McVety responded to the CBSC ruling through the media, commenting, “I don't know how they want me to talk. I thought I lived in a free, democratic country and that political censorship was reserved for totalitarian regimes."

Days before the cancellation, McVety sent an “urgent message" to supporters, urging them to contact the station and government.

“I am personally asking for you(r) help to fight against the political censors that are working hard to silence the truth, putting our children at risk," he said.

McVety says he was intentionally misunderstood, wrongfully persecuted and that the council was trying to take him permanently off the air for raising concerns about the government's agenda regarding homosexuality.

CTS says they made every attempt to work with McVety, and their concerns hadn't stemmed from McVety's viewpoints on homosexuality, but rather his tone and factual inaccuracies.

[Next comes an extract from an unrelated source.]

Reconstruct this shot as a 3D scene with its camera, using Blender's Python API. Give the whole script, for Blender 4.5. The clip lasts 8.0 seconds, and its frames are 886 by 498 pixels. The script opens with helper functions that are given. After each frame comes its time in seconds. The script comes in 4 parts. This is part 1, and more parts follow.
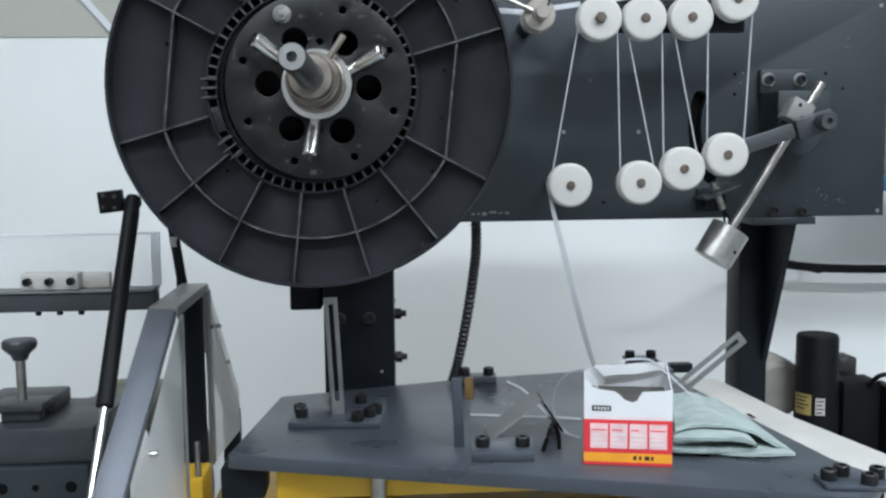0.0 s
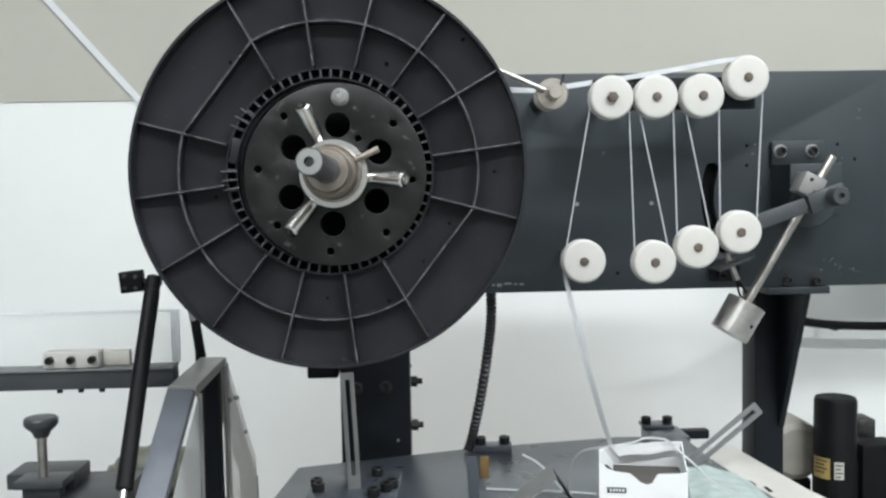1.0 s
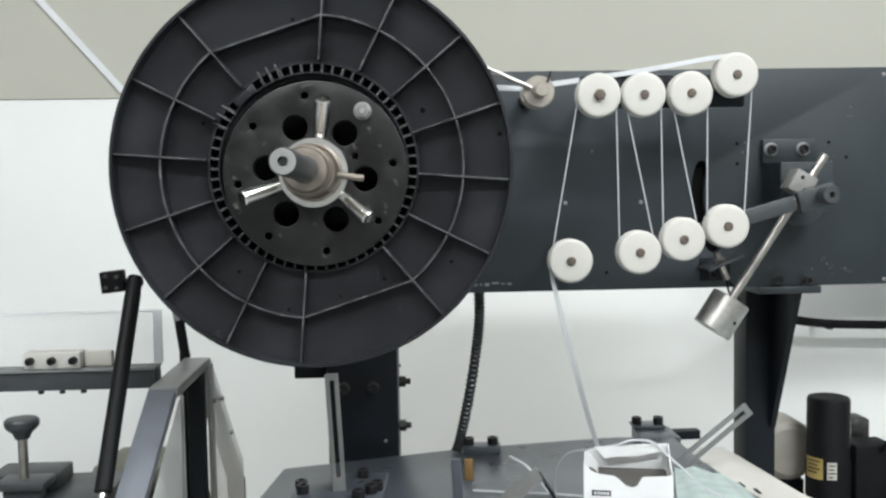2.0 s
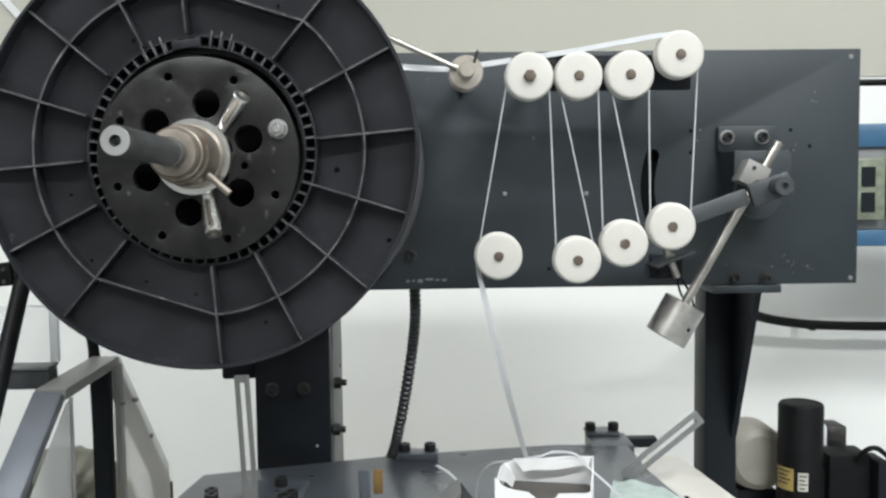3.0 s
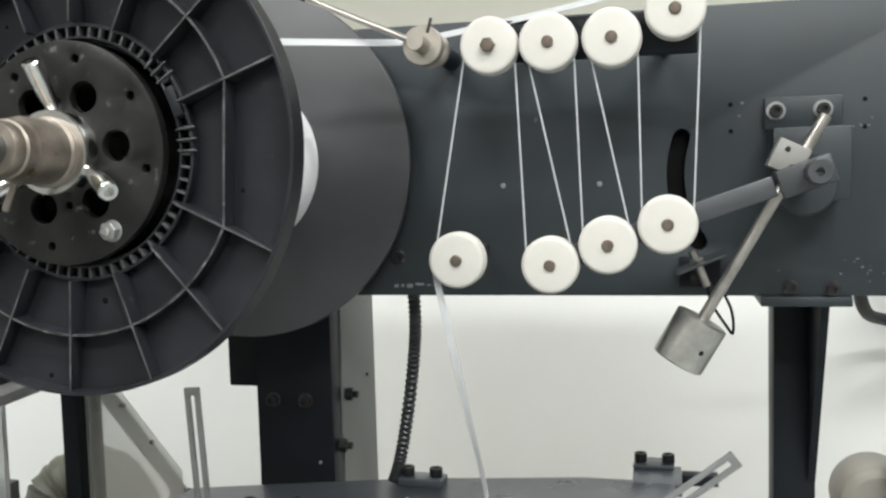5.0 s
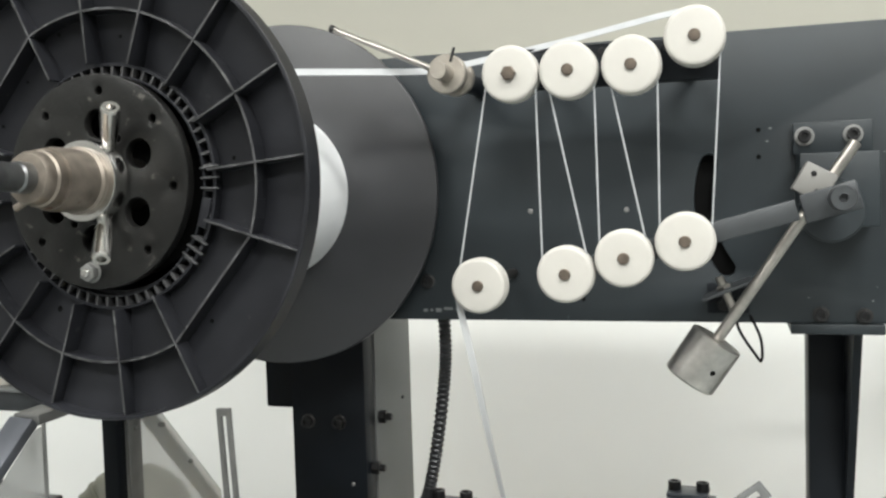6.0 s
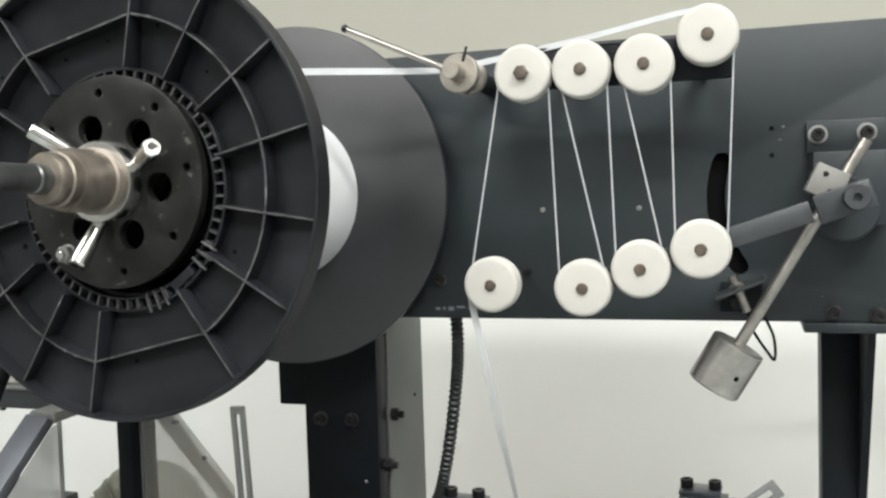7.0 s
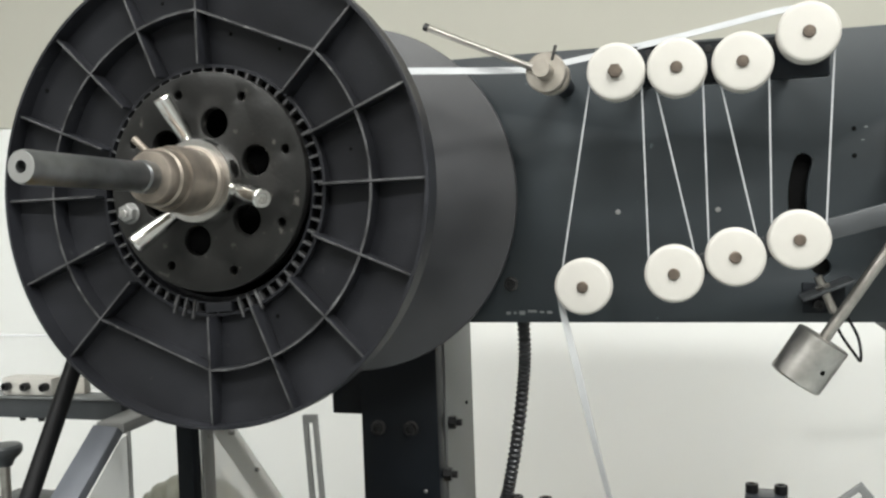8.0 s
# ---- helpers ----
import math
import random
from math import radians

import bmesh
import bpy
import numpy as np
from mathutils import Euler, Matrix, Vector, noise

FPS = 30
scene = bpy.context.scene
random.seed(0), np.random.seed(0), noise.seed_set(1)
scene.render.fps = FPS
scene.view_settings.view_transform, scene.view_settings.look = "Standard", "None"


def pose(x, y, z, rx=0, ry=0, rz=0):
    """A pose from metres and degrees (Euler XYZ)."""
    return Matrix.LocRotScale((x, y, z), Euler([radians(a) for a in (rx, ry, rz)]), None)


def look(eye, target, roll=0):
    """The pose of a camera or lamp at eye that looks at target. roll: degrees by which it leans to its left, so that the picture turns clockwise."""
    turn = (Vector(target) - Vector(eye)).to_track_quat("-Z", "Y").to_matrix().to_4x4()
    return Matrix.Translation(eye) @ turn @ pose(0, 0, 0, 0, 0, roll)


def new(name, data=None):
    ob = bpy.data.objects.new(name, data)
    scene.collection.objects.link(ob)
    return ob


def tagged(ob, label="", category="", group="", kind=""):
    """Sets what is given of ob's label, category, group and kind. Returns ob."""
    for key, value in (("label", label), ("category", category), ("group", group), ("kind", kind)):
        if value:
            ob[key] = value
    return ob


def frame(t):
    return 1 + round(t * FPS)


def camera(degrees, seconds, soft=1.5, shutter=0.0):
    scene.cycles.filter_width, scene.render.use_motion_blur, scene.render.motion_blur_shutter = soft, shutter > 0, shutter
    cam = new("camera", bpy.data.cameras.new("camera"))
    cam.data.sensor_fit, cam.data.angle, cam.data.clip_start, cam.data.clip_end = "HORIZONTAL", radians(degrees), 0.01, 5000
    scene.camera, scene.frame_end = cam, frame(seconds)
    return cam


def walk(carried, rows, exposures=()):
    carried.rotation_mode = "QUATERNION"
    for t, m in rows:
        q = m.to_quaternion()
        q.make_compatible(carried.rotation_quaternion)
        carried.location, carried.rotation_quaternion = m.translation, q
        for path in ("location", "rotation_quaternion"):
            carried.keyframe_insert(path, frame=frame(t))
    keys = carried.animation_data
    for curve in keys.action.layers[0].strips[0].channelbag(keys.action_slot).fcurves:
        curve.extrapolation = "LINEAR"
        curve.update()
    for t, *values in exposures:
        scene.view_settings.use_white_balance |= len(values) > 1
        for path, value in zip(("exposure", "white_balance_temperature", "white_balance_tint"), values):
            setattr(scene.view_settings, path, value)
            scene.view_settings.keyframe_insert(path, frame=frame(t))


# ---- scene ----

“We also believe the kinds of issues McVety shared are of critical importance particularly for the body of Christ to be aware of," says Lara Dewar Laurie, chief shared services officer for CTS and Crossroads Christian Communications Inc.

But she adds that CTS' internal code of ethics “demands that when we raise these, we factually and appropriately contextualize such issues so as to inform and inspire.

“There's a difference in message and tone and moreover, there's a difference in context and use of facts. Differentiating opinion from facts is important and ensuring that facts can be supported give debates credibility.

“Holding ourselves to a higher standard is a part of our great calling. The Bible doesn't refer to our responsibilities as easy but it demands that we are loving even when raising contentious issues and matters of concern. We have an obligation to debate in a way that preserves the dignity of all even when we do not agree with them."

Dewar Laurie adds there is a distinction between Crossroads - which creates inspirational Christian programming - and CTS as a station, which works within a regulated industry and is required to meet Canadian broadcast standards in order to maintain its licence.

“We feel protecting that licence to be used as a light in a dark world is vitally important," she adds. “This is an important witness in a landscape where standards are shifting all the time and not in a good direction. Our goal is to be the destination for programming that inspires and demonstrates the values of Jesus with people across a broad spectrum of beliefs."